Liv, Forever by Amy Talkington

liv, forever
Hardcover, 280 pages
Expected publication: March 11th 2014

Liv, Forever has a beautiful cover, a synopsis that has you itching for more, and the added bonus of having the main character be dead near the beginning of the novel. But do all of these things, with the added bonus of secret societies and ghosts make Liv, Forever a great novel?

In some ways, yes. I liked reading Liv, Forever and I thought it was a pretty good debut novel for Amy Takington. Was it perfect and mind blowing? Unfortunately, no. The main problem I had with the novel was Liv Bloom, who incidentally is also the main character for this story.

While Liv is alive, which doesn’t last long by the by, she seems awkward and loveable. There’s a scene in the beginning of the novel where the new students at Wickham Hall go through a scary prank of some sort. While the old students laugh about their prank and the new students get excited, Liv just questions the whole thing and makes the entire room go silent. I love that. That aloof awkward combo made me want to read more about her.

Then, all of a sudden my feelings for her stopped and I think it started to happen once other characters were introduced. They had some sort of life to them, even if they weren’t always fully fleshed out and sometimes felt like clichéd cardboard cut outs.

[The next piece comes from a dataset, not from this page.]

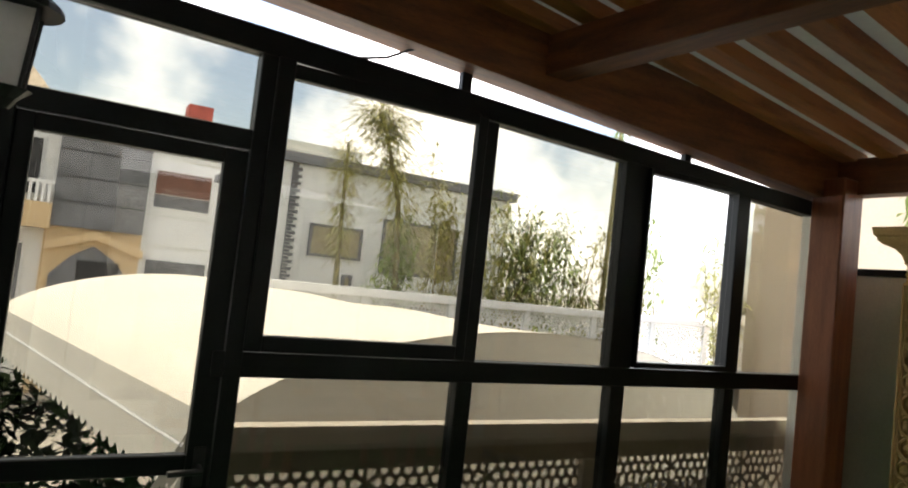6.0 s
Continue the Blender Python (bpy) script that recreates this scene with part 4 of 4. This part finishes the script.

Compared to them, Liv just felt there. I don’t mean like she felt out of place because of her status and perceived aloofness, she just didn’t feel like a real character.

I’m not really sure how to describe this. She had hobbies and interests and we were in her head (this was written in first person by the by) but I never really got a sense of who Liv is as a person. It’s not even due to lack of connection, it was just that she wasn’t there.

Maybe this was to help show how Liv’s life in the real world was akin to living as a ghost and it’s only through being a ghost that she can actually grow as a person. And that does happen, but when she’s alive. I dunno. Even when Malcolm, aka the most popular guy in school, starts dating and professes his love for her I just didn’t get it. I could understand Liv’s attraction to Malcolm because apparently he’s the guy all the girls want. He’s also a true gentleman who is sensitive too.
But the reason Malcolm loved and adored Liv? That perhaps was the biggest mystery of the novel for me.

Initially, he seemed to be intrigued by her because she didn’t come from money, wasn’t up his rear end, and was into art too, but she had no personality and just wasn’t there. I just don’t get it.

Thankfully, she dies and all of a sudden she starts to become more interesting. Who knew death could do that to a girl?

Gabe, the outcast who can see ghosts and isn’t part of a Gabe-Liv-Malcolm love triangle (THANK GOD), notices Liv’s ghost and convinces Malcolm to help out. The reason was Liv killed and her connection to all of the other ghosts in the boarding school was quite interesting and watching the three try to work out a plan and solve this mystery was the best part of the book.

That and watching Gabe and Malcolm become friends. The two would have never crossed paths if Liv was alive, but considering how alone both felt watching them bond and get closer was great. You don’t really get to see two guys becoming friends in YA novels. Usually, the two guys become love interests for the girl and duke it out for her. But in this instance Liv is dead, thus Gabe and Malcolm don’t have any obstacles for their friendship to Bloom. (pun definitely intended)

Another great thing in the novel was hearing all of the stories from the dead girls. All told in first person, the ghosts recount how they died and show more life and personality then many of the characters in the book. There were times when I wanted to read more from them, but sadly they suffer from being dead so it’s kind of hard for that to happen.

Overall: Are there problems, yes. I still feel like Liv could have been developed a bit more and that her relationship with Malcolm didn’t feel so weird. I just don’t get the love they have for each other. I mean, they were only on like three dates before she kicks the bucket and they clearly didn’t know enough about each other for anything other than physical love (aka lust) to really develop between the two. They did share some things, but Liv wasn’t a real person when that happened so I couldn’t get into it.

However, once she dies and the real mystery takes over I was able to forgive all of that. I like boarding schools, secret societies, and ghosts, so unless there was a love triangle that took over the entire story and the mystery aspect was kept to a few pages or if the characters in the novels had all of the annoying traits that I tend to hate and the writing was horrible, then I was probably going to enjoy this book. It could have been better, but I liked it.

Liv, Forever was provided by edelweiss.